┌─ RAW DATA
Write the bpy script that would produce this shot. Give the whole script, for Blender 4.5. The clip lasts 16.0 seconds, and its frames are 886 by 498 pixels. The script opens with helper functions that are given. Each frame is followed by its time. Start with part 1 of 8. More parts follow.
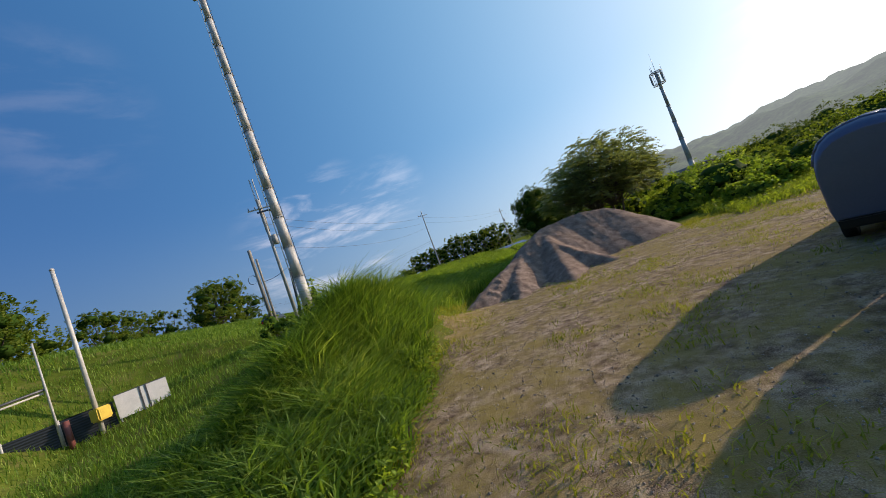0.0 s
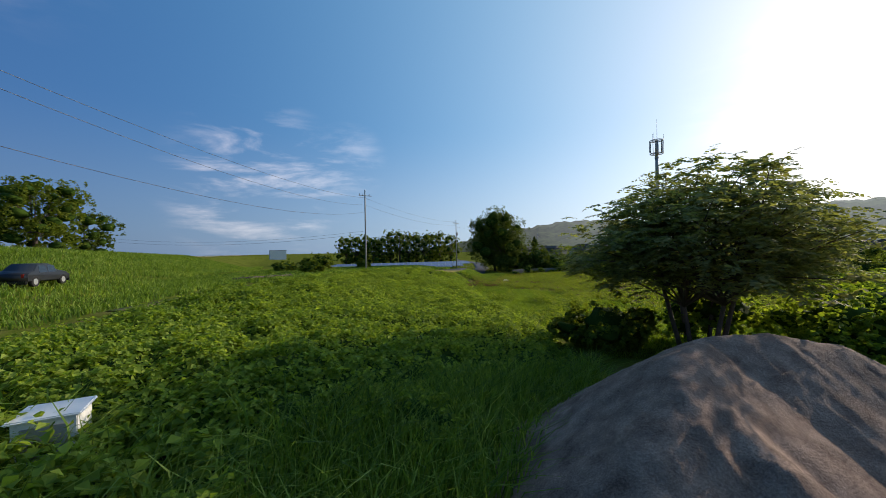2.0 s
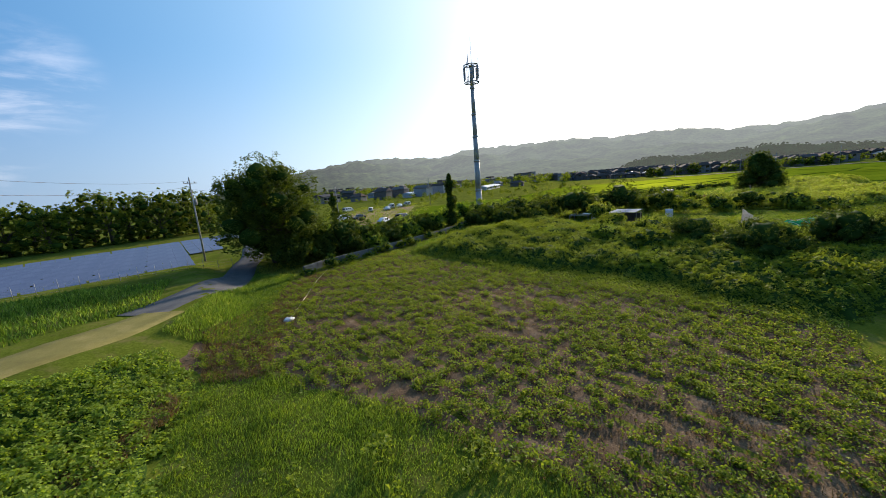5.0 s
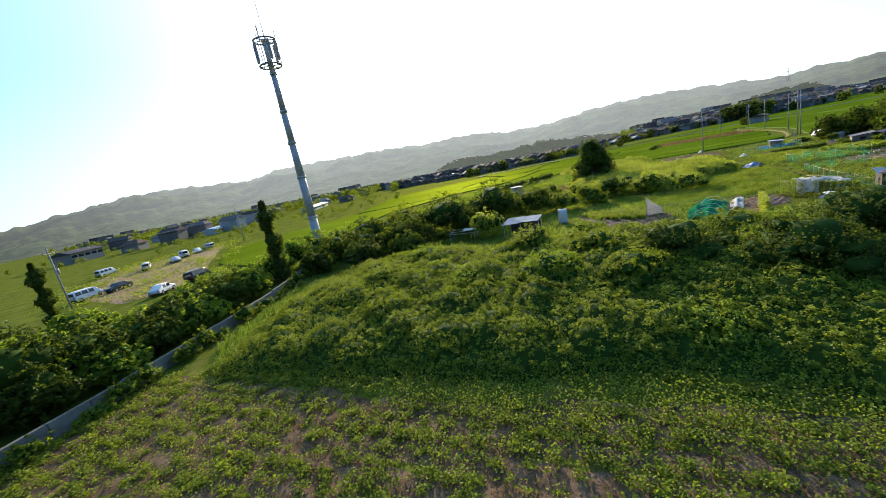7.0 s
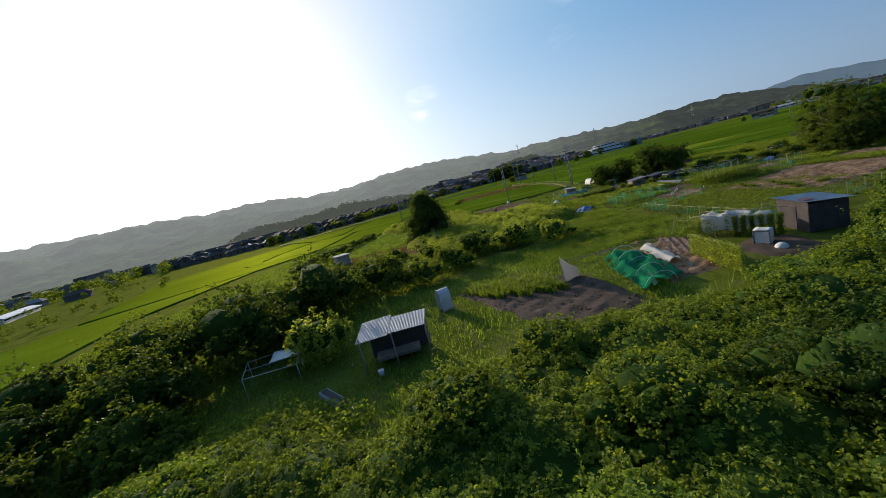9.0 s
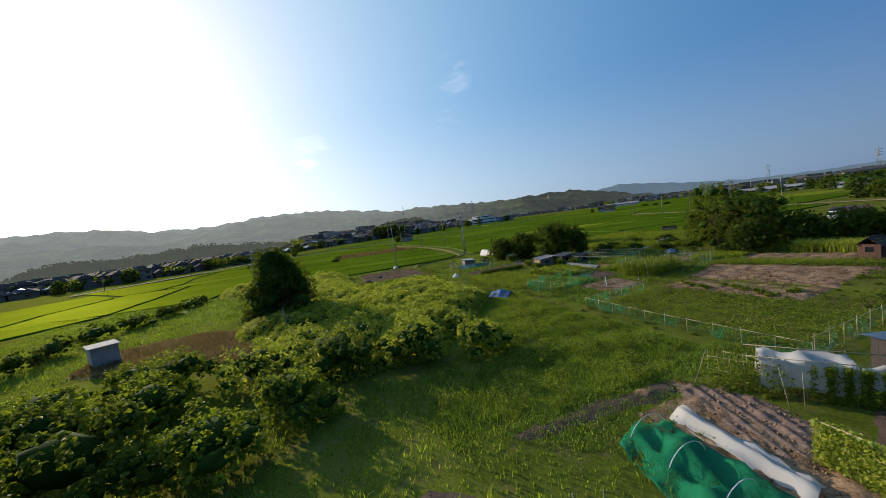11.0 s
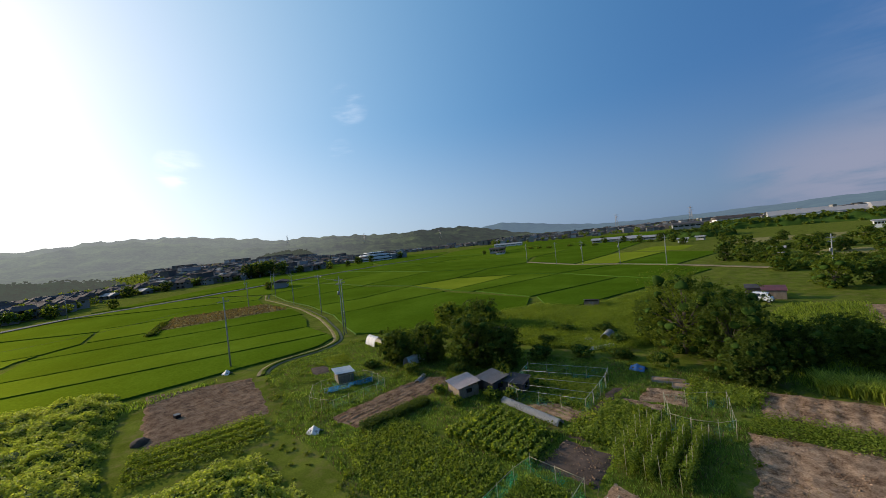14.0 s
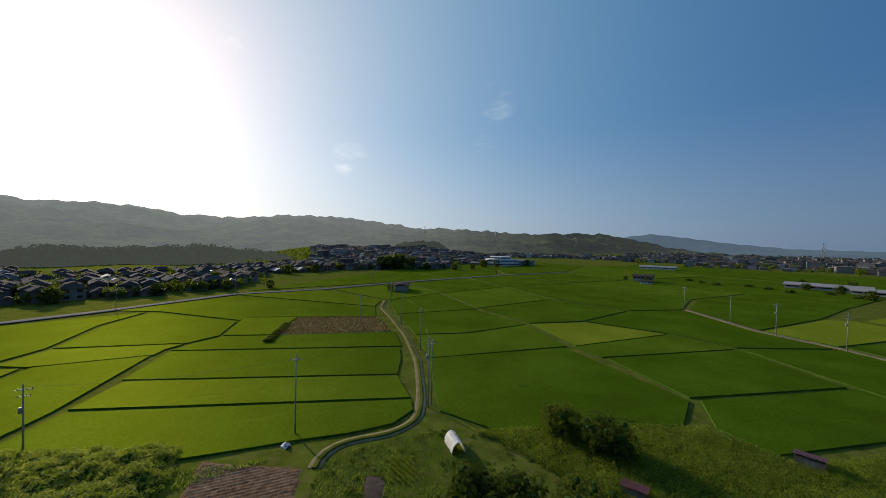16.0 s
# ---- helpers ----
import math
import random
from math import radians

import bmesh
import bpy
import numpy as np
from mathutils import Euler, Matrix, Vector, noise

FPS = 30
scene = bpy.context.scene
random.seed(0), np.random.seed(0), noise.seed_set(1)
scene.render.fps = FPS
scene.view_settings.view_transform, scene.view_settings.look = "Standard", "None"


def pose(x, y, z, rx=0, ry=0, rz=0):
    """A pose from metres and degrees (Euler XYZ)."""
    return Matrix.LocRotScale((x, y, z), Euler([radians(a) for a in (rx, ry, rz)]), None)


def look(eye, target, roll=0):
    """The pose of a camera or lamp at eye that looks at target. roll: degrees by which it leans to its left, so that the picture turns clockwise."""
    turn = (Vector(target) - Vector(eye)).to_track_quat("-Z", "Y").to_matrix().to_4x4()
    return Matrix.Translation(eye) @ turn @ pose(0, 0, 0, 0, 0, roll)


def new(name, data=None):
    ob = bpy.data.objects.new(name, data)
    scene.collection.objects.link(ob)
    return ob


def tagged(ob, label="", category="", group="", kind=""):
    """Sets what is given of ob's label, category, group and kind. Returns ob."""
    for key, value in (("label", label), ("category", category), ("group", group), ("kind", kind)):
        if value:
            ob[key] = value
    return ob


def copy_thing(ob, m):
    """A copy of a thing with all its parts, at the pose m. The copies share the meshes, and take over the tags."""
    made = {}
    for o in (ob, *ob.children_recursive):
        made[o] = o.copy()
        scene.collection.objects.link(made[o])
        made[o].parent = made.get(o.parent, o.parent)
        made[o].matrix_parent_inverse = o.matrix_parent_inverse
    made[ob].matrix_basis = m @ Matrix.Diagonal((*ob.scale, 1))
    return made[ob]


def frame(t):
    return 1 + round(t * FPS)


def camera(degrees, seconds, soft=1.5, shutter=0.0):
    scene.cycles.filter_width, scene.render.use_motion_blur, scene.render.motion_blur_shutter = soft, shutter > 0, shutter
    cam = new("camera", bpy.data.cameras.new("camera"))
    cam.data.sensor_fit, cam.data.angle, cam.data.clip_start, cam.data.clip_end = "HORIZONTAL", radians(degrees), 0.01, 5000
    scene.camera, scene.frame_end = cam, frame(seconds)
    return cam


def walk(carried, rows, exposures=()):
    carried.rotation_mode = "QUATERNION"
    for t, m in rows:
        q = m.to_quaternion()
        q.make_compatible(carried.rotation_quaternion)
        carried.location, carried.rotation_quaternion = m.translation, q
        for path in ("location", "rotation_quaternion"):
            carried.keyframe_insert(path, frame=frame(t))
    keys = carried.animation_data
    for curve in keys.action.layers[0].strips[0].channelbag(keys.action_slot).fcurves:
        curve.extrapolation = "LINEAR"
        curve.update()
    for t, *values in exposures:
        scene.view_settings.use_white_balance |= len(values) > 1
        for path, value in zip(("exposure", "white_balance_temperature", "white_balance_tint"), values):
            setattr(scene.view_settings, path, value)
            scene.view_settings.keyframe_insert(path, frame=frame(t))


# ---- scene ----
EXPOSURE = [(0.0, 0.0), (0.5, -0.08), (1.0, -0.1), (1.5, -0.12), (2.0, -0.08), (3.0, 0.05), (3.5, 0.05), (5.8, 0.42), (6.5, 0.55), (7.0, 0.74), (8.0, 0.86), (8.5, 0.15), (9.0, -0.2), (10.3, -0.1), (11.5, -0.1), (12.0, 0.25), (12.5, 0.28), (13.0, 0.12), (13.5, -0.05), (14.5, -0.15), (15.2, -0.2), (15.6, -0.3), (16.0, -0.6)]
cam = camera(101.0, 16.0, soft=0.6)
PATH = [
    (0.00, (-0.04, 0.35, 2.85), (-0.105, 10.337, 3.254), -20.14),
    (0.50, (-0.96, 4.07, 2.81), (-0.073, 14.029, 3.034), -17.90),
    (1.00, (-0.67, 7.90, 3.37), (-0.085, 17.874, 3.701), -7.86),
    (1.50, (-0.13, 12.19, 4.19), (0.919, 22.137, 4.360), -2.79),
    (2.00, (0.46, 16.30, 4.84), (2.071, 26.164, 4.893), -1.08),
    (2.50, (1.49, 20.55, 5.84), (3.793, 30.277, 5.598), -0.35),
    (3.00, (2.24, 25.10, 6.68), (5.828, 34.346, 5.413), -2.24),
    (3.50, (3.51, 29.46, 7.47), (8.329, 38.048, 5.743), -2.26),
    (4.10, (5.81, 35.10, 8.33), (11.506, 43.028, 6.176), -3.20),
    (4.60, (8.97, 40.03, 8.90), (15.006, 47.738, 6.850), -3.92),
    (5.20, (13.50, 45.82, 9.40), (19.930, 53.276, 7.669), -5.16),
    (5.80, (18.00, 51.01, 9.76), (25.220, 57.727, 8.100), -7.32),
    (6.00, (19.37, 52.73, 9.88), (26.962, 59.008, 8.168), -8.16),
    (6.50, (22.90, 56.54, 10.10), (31.228, 61.734, 8.212), -10.59),
    (7.00, (26.81, 60.07, 10.10), (35.691, 64.162, 7.998), -11.27),
    (7.50, (31.24, 63.02, 10.07), (40.547, 65.870, 7.801), -11.64),
    (8.00, (36.28, 64.99, 10.17), (45.852, 66.744, 7.881), -13.05),
    (8.50, (42.01, 66.45, 10.14), (51.796, 66.737, 8.101), -13.56),
    (9.00, (47.51, 66.87, 9.98), (57.329, 65.900, 8.358), -14.29),
    (9.20, (49.56, 66.96, 9.89), (59.383, 65.641, 8.534), -13.90),
    (9.70, (54.76, 66.70, 9.77), (64.441, 64.374, 8.803), -13.09),
    (10.25, (60.08, 65.24, 9.86), (69.524, 62.046, 9.098), -10.65),
    (10.80, (65.04, 63.02, 10.26), (74.178, 59.022, 9.552), -8.03),
    (11.30, (69.31, 60.75, 10.99), (78.040, 55.929, 10.243), -6.72),
    (11.50, (70.94, 59.94, 11.34), (79.471, 54.780, 10.561), -6.28),
    (12.00, (75.15, 57.56, 12.28), (83.094, 51.547, 11.458), -6.13),
    (12.50, (79.20, 54.80, 13.46), (86.672, 48.190, 12.728), -6.53),
    (13.00, (82.90, 51.73, 14.69), (90.245, 44.960, 14.289), -6.27),
    (13.50, (86.08, 48.71, 16.32), (93.418, 41.930, 16.077), -6.01),
    (14.00, (89.12, 45.73, 18.19), (96.448, 38.931, 17.995), -5.77),
    (14.50, (92.18, 42.62, 20.43), (99.542, 35.857, 20.287), -5.45),
    (15.00, (95.22, 39.22, 23.19), (102.711, 32.596, 23.117), -5.26),
    (15.50, (98.11, 35.83, 26.49), (106.222, 29.982, 26.559), -4.74),
    (16.00, (101.22, 32.40, 29.84), (110.449, 28.550, 29.700), 1.18),
]
walk(cam, [(t, look(eye, target, roll)) for t, eye, target, roll in PATH], [(t, stops, 6650, 14) for t, stops in EXPOSURE])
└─
EXERCISE PROMPT: Omit every picture, then reproduce the rest of the listing exactly.

CORRECT ANSWER:
Write the bpy script that would produce this shot. Give the whole script, for Blender 4.5. The clip lasts 16.0 seconds, and its frames are 886 by 498 pixels. The script opens with helper functions that are given. Each frame is followed by its time. Start with part 1 of 8. More parts follow.
0.0 s
2.0 s
5.0 s
7.0 s
9.0 s
11.0 s
14.0 s
16.0 s
# ---- helpers ----
import math
import random
from math import radians

import bmesh
import bpy
import numpy as np
from mathutils import Euler, Matrix, Vector, noise

FPS = 30
scene = bpy.context.scene
random.seed(0), np.random.seed(0), noise.seed_set(1)
scene.render.fps = FPS
scene.view_settings.view_transform, scene.view_settings.look = "Standard", "None"


def pose(x, y, z, rx=0, ry=0, rz=0):
    """A pose from metres and degrees (Euler XYZ)."""
    return Matrix.LocRotScale((x, y, z), Euler([radians(a) for a in (rx, ry, rz)]), None)


def look(eye, target, roll=0):
    """The pose of a camera or lamp at eye that looks at target. roll: degrees by which it leans to its left, so that the picture turns clockwise."""
    turn = (Vector(target) - Vector(eye)).to_track_quat("-Z", "Y").to_matrix().to_4x4()
    return Matrix.Translation(eye) @ turn @ pose(0, 0, 0, 0, 0, roll)


def new(name, data=None):
    ob = bpy.data.objects.new(name, data)
    scene.collection.objects.link(ob)
    return ob


def tagged(ob, label="", category="", group="", kind=""):
    """Sets what is given of ob's label, category, group and kind. Returns ob."""
    for key, value in (("label", label), ("category", category), ("group", group), ("kind", kind)):
        if value:
            ob[key] = value
    return ob


def copy_thing(ob, m):
    """A copy of a thing with all its parts, at the pose m. The copies share the meshes, and take over the tags."""
    made = {}
    for o in (ob, *ob.children_recursive):
        made[o] = o.copy()
        scene.collection.objects.link(made[o])
        made[o].parent = made.get(o.parent, o.parent)
        made[o].matrix_parent_inverse = o.matrix_parent_inverse
    made[ob].matrix_basis = m @ Matrix.Diagonal((*ob.scale, 1))
    return made[ob]


def frame(t):
    return 1 + round(t * FPS)


def camera(degrees, seconds, soft=1.5, shutter=0.0):
    scene.cycles.filter_width, scene.render.use_motion_blur, scene.render.motion_blur_shutter = soft, shutter > 0, shutter
    cam = new("camera", bpy.data.cameras.new("camera"))
    cam.data.sensor_fit, cam.data.angle, cam.data.clip_start, cam.data.clip_end = "HORIZONTAL", radians(degrees), 0.01, 5000
    scene.camera, scene.frame_end = cam, frame(seconds)
    return cam


def walk(carried, rows, exposures=()):
    carried.rotation_mode = "QUATERNION"
    for t, m in rows:
        q = m.to_quaternion()
        q.make_compatible(carried.rotation_quaternion)
        carried.location, carried.rotation_quaternion = m.translation, q
        for path in ("location", "rotation_quaternion"):
            carried.keyframe_insert(path, frame=frame(t))
    keys = carried.animation_data
    for curve in keys.action.layers[0].strips[0].channelbag(keys.action_slot).fcurves:
        curve.extrapolation = "LINEAR"
        curve.update()
    for t, *values in exposures:
        scene.view_settings.use_white_balance |= len(values) > 1
        for path, value in zip(("exposure", "white_balance_temperature", "white_balance_tint"), values):
            setattr(scene.view_settings, path, value)
            scene.view_settings.keyframe_insert(path, frame=frame(t))


# ---- scene ----
EXPOSURE = [(0.0, 0.0), (0.5, -0.08), (1.0, -0.1), (1.5, -0.12), (2.0, -0.08), (3.0, 0.05), (3.5, 0.05), (5.8, 0.42), (6.5, 0.55), (7.0, 0.74), (8.0, 0.86), (8.5, 0.15), (9.0, -0.2), (10.3, -0.1), (11.5, -0.1), (12.0, 0.25), (12.5, 0.28), (13.0, 0.12), (13.5, -0.05), (14.5, -0.15), (15.2, -0.2), (15.6, -0.3), (16.0, -0.6)]
cam = camera(101.0, 16.0, soft=0.6)
PATH = [
    (0.00, (-0.04, 0.35, 2.85), (-0.105, 10.337, 3.254), -20.14),
    (0.50, (-0.96, 4.07, 2.81), (-0.073, 14.029, 3.034), -17.90),
    (1.00, (-0.67, 7.90, 3.37), (-0.085, 17.874, 3.701), -7.86),
    (1.50, (-0.13, 12.19, 4.19), (0.919, 22.137, 4.360), -2.79),
    (2.00, (0.46, 16.30, 4.84), (2.071, 26.164, 4.893), -1.08),
    (2.50, (1.49, 20.55, 5.84), (3.793, 30.277, 5.598), -0.35),
    (3.00, (2.24, 25.10, 6.68), (5.828, 34.346, 5.413), -2.24),
    (3.50, (3.51, 29.46, 7.47), (8.329, 38.048, 5.743), -2.26),
    (4.10, (5.81, 35.10, 8.33), (11.506, 43.028, 6.176), -3.20),
    (4.60, (8.97, 40.03, 8.90), (15.006, 47.738, 6.850), -3.92),
    (5.20, (13.50, 45.82, 9.40), (19.930, 53.276, 7.669), -5.16),
    (5.80, (18.00, 51.01, 9.76), (25.220, 57.727, 8.100), -7.32),
    (6.00, (19.37, 52.73, 9.88), (26.962, 59.008, 8.168), -8.16),
    (6.50, (22.90, 56.54, 10.10), (31.228, 61.734, 8.212), -10.59),
    (7.00, (26.81, 60.07, 10.10), (35.691, 64.162, 7.998), -11.27),
    (7.50, (31.24, 63.02, 10.07), (40.547, 65.870, 7.801), -11.64),
    (8.00, (36.28, 64.99, 10.17), (45.852, 66.744, 7.881), -13.05),
    (8.50, (42.01, 66.45, 10.14), (51.796, 66.737, 8.101), -13.56),
    (9.00, (47.51, 66.87, 9.98), (57.329, 65.900, 8.358), -14.29),
    (9.20, (49.56, 66.96, 9.89), (59.383, 65.641, 8.534), -13.90),
    (9.70, (54.76, 66.70, 9.77), (64.441, 64.374, 8.803), -13.09),
    (10.25, (60.08, 65.24, 9.86), (69.524, 62.046, 9.098), -10.65),
    (10.80, (65.04, 63.02, 10.26), (74.178, 59.022, 9.552), -8.03),
    (11.30, (69.31, 60.75, 10.99), (78.040, 55.929, 10.243), -6.72),
    (11.50, (70.94, 59.94, 11.34), (79.471, 54.780, 10.561), -6.28),
    (12.00, (75.15, 57.56, 12.28), (83.094, 51.547, 11.458), -6.13),
    (12.50, (79.20, 54.80, 13.46), (86.672, 48.190, 12.728), -6.53),
    (13.00, (82.90, 51.73, 14.69), (90.245, 44.960, 14.289), -6.27),
    (13.50, (86.08, 48.71, 16.32), (93.418, 41.930, 16.077), -6.01),
    (14.00, (89.12, 45.73, 18.19), (96.448, 38.931, 17.995), -5.77),
    (14.50, (92.18, 42.62, 20.43), (99.542, 35.857, 20.287), -5.45),
    (15.00, (95.22, 39.22, 23.19), (102.711, 32.596, 23.117), -5.26),
    (15.50, (98.11, 35.83, 26.49), (106.222, 29.982, 26.559), -4.74),
    (16.00, (101.22, 32.40, 29.84), (110.449, 28.550, 29.700), 1.18),
]
walk(cam, [(t, look(eye, target, roll)) for t, eye, target, roll in PATH], [(t, stops, 6650, 14) for t, stops in EXPOSURE])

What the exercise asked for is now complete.